Thursday, March 08, 2007

High cost, high volume poverty

My good friend, Dr. Marcus Martin leads the research efforts for The J. McDonald Williams Institute, the research arm of the Foundation for Community Empowerment (FCE) here in Dallas. Dallas businessman and former Trammell Crow CEO, Don Williams founded FCE in the early 1990s. Today FCE serves as one of the most important catalytic organizations in the nation devoted to the realization of urban reclamation, redevelopment and justice for everyone.

Marcus, FCE and its research Institute do amazing work bringing the realities facing low-income, inner city neighborhoods out into public space for conversation, debate and action.

Consider just a bit of the crushing reality bound up in the daily life circumstances of tens of thousands of our neighbors here in Dallas. The story of Dallas is truly "a tale of two cities" and the data that follows comes to us because of the hard work of Dr. Martin and the entire team at FCE.

*Sixty-three per cent of the households of South Dallas earn $25,000 or less annually. Seventy-one percent of these households earn below 200% of the federally established poverty benchmark.

*Only 9.5% of "Northern Corridor" households earn $25,000 or less and only 20% earn below 200% of the poverty line ($40,000 for a family of four).

*In the city of Dallas, one of six residents (16.7%) lives in poverty.

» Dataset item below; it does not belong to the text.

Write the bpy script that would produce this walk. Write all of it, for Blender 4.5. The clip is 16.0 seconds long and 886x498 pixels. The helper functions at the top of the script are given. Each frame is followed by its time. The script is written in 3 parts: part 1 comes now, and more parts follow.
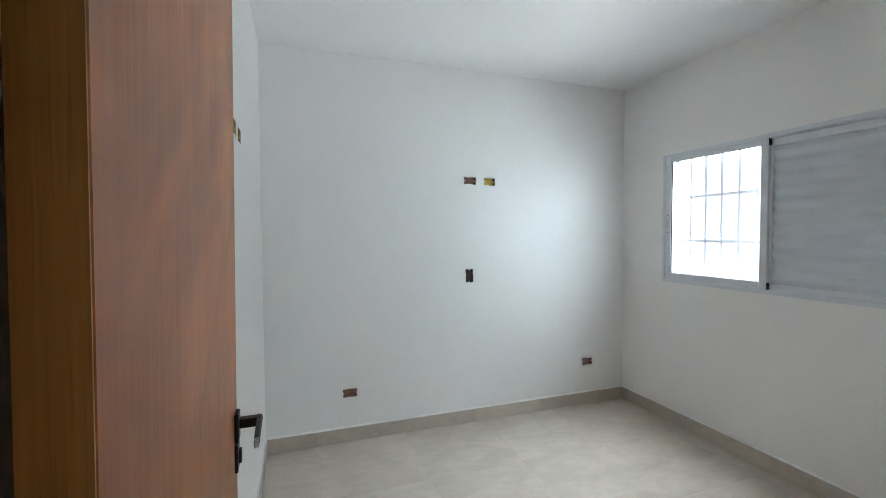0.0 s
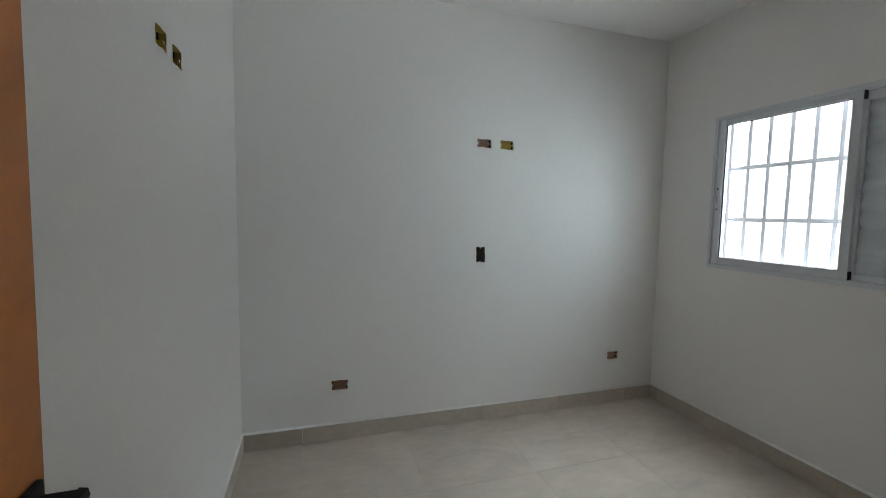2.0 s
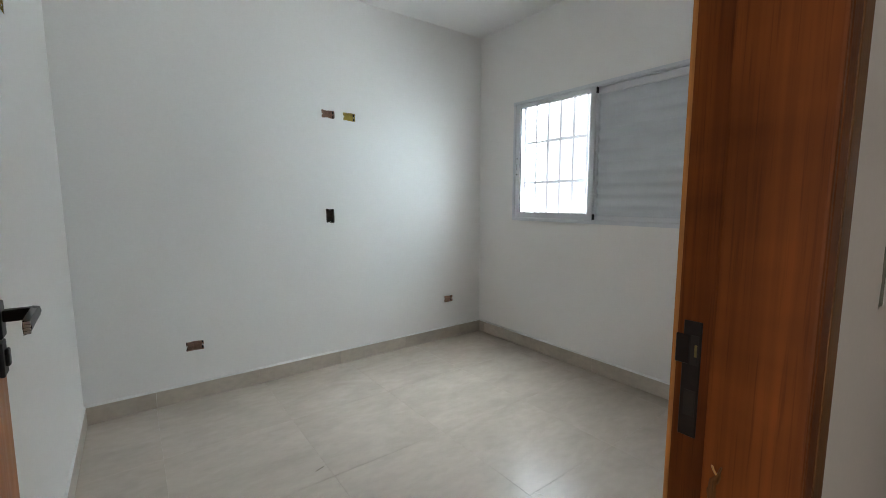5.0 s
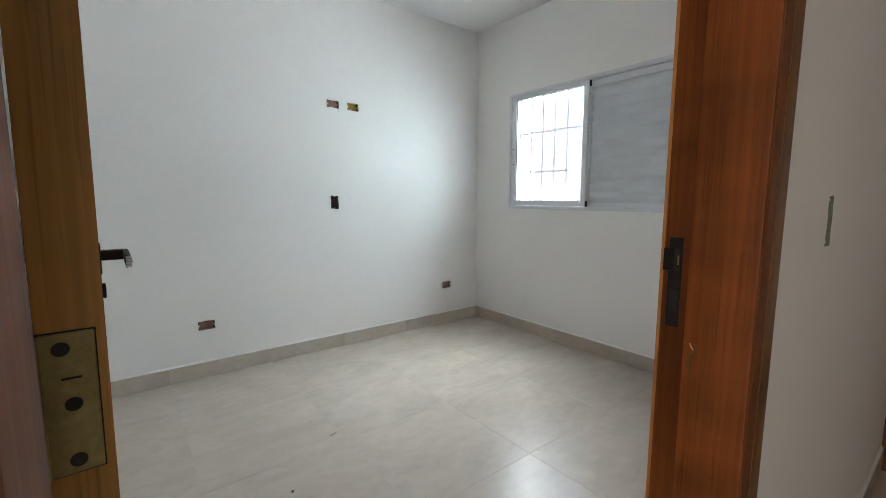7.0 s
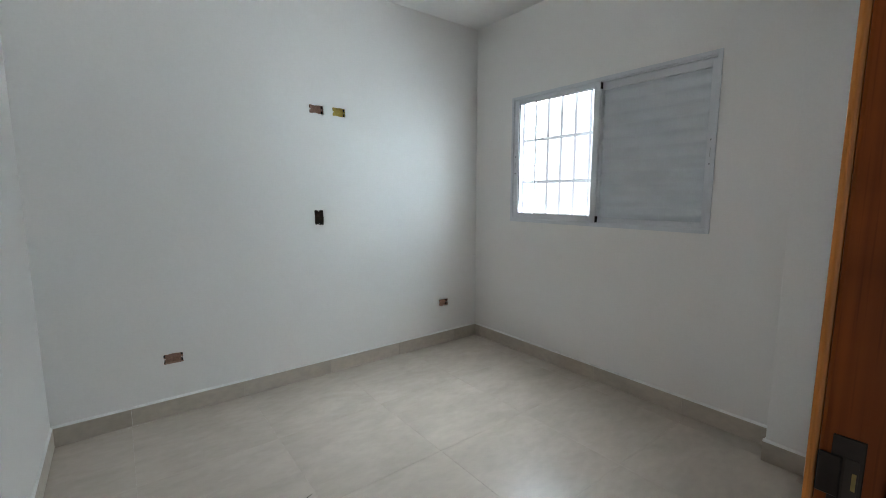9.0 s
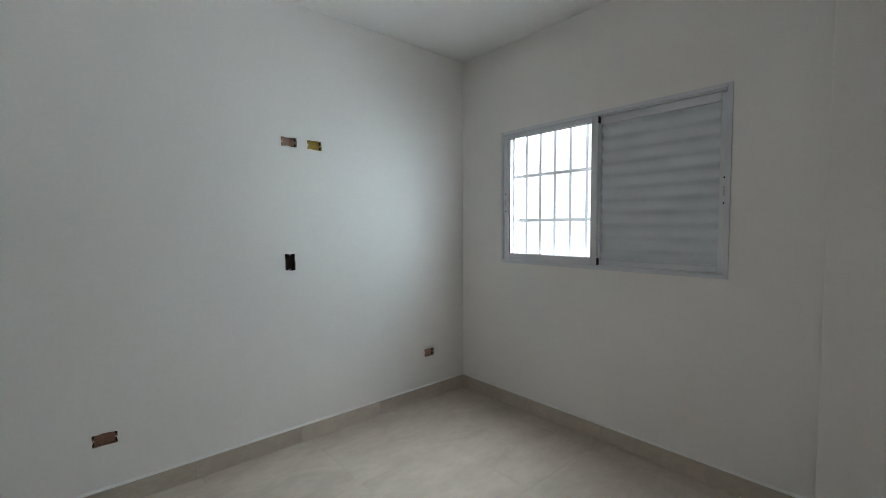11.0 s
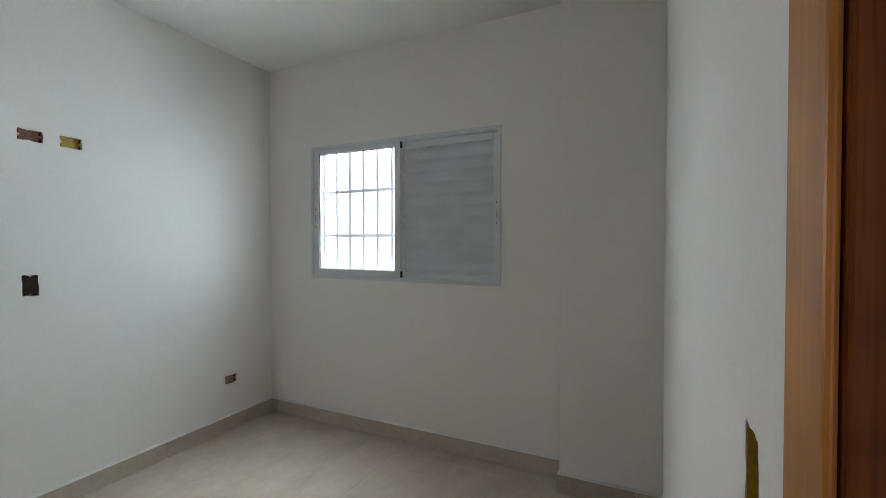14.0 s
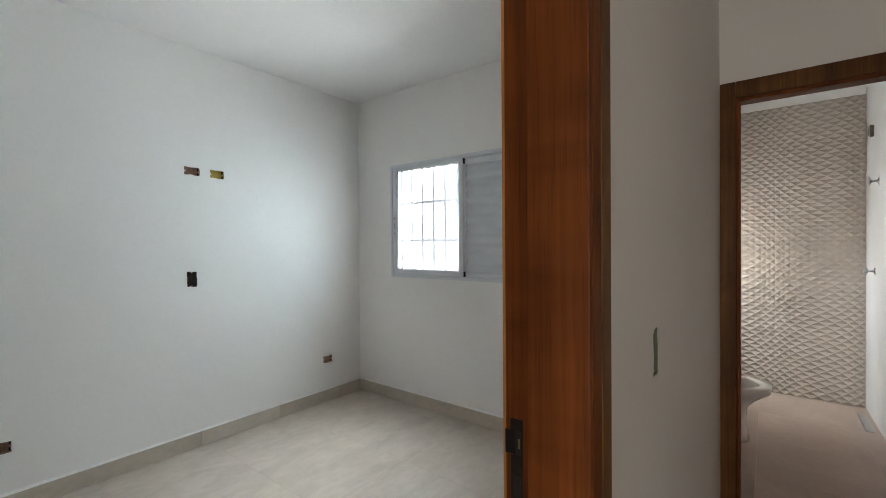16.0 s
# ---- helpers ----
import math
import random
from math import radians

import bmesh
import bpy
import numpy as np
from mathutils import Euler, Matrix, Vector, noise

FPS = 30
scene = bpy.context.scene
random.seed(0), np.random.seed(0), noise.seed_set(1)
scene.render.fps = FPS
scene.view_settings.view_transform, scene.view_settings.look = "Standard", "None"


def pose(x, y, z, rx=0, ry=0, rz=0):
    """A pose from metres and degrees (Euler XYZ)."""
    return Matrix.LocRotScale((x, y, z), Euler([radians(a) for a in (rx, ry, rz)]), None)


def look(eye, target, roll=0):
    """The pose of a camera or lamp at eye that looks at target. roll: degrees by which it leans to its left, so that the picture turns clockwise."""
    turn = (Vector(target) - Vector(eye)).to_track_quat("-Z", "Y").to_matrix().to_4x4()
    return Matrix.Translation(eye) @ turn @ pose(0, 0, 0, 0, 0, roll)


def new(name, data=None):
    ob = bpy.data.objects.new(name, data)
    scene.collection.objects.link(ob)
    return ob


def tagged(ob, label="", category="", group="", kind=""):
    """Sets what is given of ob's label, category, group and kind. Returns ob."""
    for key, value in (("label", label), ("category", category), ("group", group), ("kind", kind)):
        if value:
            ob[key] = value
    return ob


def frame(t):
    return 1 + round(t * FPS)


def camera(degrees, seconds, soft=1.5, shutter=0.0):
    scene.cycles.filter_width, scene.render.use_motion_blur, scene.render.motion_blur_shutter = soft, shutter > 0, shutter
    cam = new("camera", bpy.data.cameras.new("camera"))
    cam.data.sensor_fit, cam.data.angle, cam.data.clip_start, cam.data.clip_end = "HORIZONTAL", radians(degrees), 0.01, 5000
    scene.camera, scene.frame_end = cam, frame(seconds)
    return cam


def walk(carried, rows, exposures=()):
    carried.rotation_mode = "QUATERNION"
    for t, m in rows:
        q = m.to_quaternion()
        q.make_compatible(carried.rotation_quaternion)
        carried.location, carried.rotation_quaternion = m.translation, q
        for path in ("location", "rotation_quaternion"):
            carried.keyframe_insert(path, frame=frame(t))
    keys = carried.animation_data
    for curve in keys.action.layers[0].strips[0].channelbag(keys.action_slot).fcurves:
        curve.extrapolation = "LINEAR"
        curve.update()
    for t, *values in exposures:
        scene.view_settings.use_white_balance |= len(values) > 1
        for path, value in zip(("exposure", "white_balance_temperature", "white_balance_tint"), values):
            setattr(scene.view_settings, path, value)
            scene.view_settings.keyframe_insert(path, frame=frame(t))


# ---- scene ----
cam = camera(92.9, 16.0, soft=0.9)
PATH = [
    (0, (0.018, 0.021, 1.467), (0.667, 1.911, 1.399), -0.3),
    (0.5, (0.14, 0.127, 1.456), (0.287, 2.12, 1.37), -0.0),
    (1, (0.172, 0.236, 1.419), (0.246, 2.231, 1.305), 0.2),
    (1.5, (0.172, 0.357, 1.425), (0.497, 2.326, 1.279), 0.8),
    (2, (0.196, 0.438, 1.407), (0.789, 2.341, 1.245), 1.0),
    (2.5, (0.217, 0.444, 1.382), (1.096, 2.232, 1.206), 0.9),
    (3, (0.24, 0.385, 1.36), (1.264, 2.093, 1.176), 0.3),
    (3.5, (0.237, 0.348, 1.341), (1.345, 2.001, 1.147), -0.0),
    (4, (0.203, 0.224, 1.309), (1.348, 1.85, 1.104), -0.1),
    (4.5, (0.14, 0.092, 1.282), (1.307, 1.702, 1.062), -0.1),
    (7, (-0.081, -0.055, 1.178), (1.139, 1.512, 0.936), 0.1),
    (7.5, (-0.006, 0.001, 1.206), (1.216, 1.564, 0.956), 0.1),
    (8, (0.05, 0.042, 1.237), (1.271, 1.605, 0.979), 0.1),
    (8.5, (0.1, 0.096, 1.272), (1.316, 1.661, 1.009), 0.1),
    (11, (0.266, 0.485, 1.355), (1.589, 1.982, 1.253), -0.2),
    (11.5, (0.29, 0.498, 1.347), (1.803, 1.804, 1.28), -0.3),
    (12, (0.324, 0.471, 1.373), (2.005, 1.554, 1.326), -0.2),
    (12.5, (0.333, 0.443, 1.41), (2.098, 1.384, 1.368), -0.2),
    (13, (0.325, 0.422, 1.411), (2.112, 1.319, 1.369), -0.1),
    (13.5, (0.303, 0.4, 1.379), (2.105, 1.268, 1.342), -0.1),
    (14, (0.274, 0.34, 1.357), (2.083, 1.193, 1.325), 0.0),
    (14.5, (0.23, 0.206, 1.377), (2.006, 1.124, 1.35), 0.0),
    (15, (0.182, 0.077, 1.371), (1.902, 1.098, 1.349), -0.1),
    (15.5, (0.115, -0.028, 1.4), (1.767, 1.1, 1.378), -0.3),
    (16, (0.047, -0.056, 1.363), (1.631, 1.164, 1.346), -0.4),
]
EXPOSURES = [(0, 0.10, 6250, 10), (0.5, -0.24, 6500, 10), (1, -0.31, 6650, 10), (1.5, -0.46, 6600, 10), (2, -0.77, 6550, 10), (2.5, -0.74, 6500, 10), (3, -0.71, 6500, 10),
             (3.5, -0.71, 6500, 10), (4, -0.70, 6500, 10), (4.5, -0.44, 6500, 10), (7, 0.13, 6450, 10), (7.5, -0.06, 6300, 10), (8, -0.19, 6250, 10), (8.5, -0.21, 6300, 10),
             (11, -0.58, 6500, 10), (11.5, -0.55, 6500, 10), (12, -0.56, 6500, 10), (12.5, -0.56, 6550, 10), (13, -0.55, 6600, 10), (13.5, -0.56, 6600, 10), (14, -0.50, 6600, 10),
             (14.5, -0.40, 6600, 10), (15, -0.09, 6600, 10), (15.5, -0.10, 6600, 10), (16, -0.11, 6550, 10)]
walk(cam, [(t, look(eye, target, roll)) for t, eye, target, roll in PATH], EXPOSURES)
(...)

In South Dallas the number is 1 of 2 residents (50%).

*Forty-four percent of Dallas children live in areas of concentrated poverty.

*In 85% of Dallas' most severely distressed neighborhoods, 60% of the children are African American.

*Twenty percent of all black children in Dallas live in severely distressed neighborhoods.

*Only 12% of Southern Sector residents have a college degree.

*Only 4.3% of the adults over 25-years-old living in South Dallas proper have a college degree.

*Almost 50% of adults over 25 years-old living in South Dallas do not have a high school diploma.

*Infant mortality rates for South Dallas families for 2003 were 16.7 deaths per 1,000 live births.

*Fifty-seven percent of South Dallas residents do not have health insurance.

*South Dallas is the least healthy area of Dallas.

*The jobless rate in South Dallas is 1.5 times that of the City of Dallas.

*As of 2000, Southern Sector property in Dallas was valued at $63.54 per square foot as compared to Northern Sector property valued at $93.32 per square foot.

*The value of homes in North Dallas is 3.5 times greater than those in southern Dallas.

*Median home value in South Dallas is $43,914, while median home value in the city is $109,153.

*The median age of housing units in the city of Dallas is around 30 years, while the median age of units in South Dallas is 50 years.

*The number of business establishments in the Southern Sector have declined by 5% since the mid-1990s.

When anyone talks about poverty in Dallas or in other major U. S. urban centers, it is clear that informed discussion must move beyond individual responsibility, achievement and circumstance to the larger, systemic forces that consign entire communities to the limitations inherent in low-income areas.

Any expectation for real, sustainable change must involve public policy strategies and comprehensive city-wide responses. What we so often miss is the fact that deeply entrenched poverty hurts us all from one side of the community to the other. None of us can afford to ignore these harsh realities any longer.

Poverty is expensive. It costs all of us again and again in lost tax base revenues, mounting social services costs, public safety and health care expenses; and, most of all, in the destruction of hope.

It is time for a new day in Dallas. We can't wait any longer.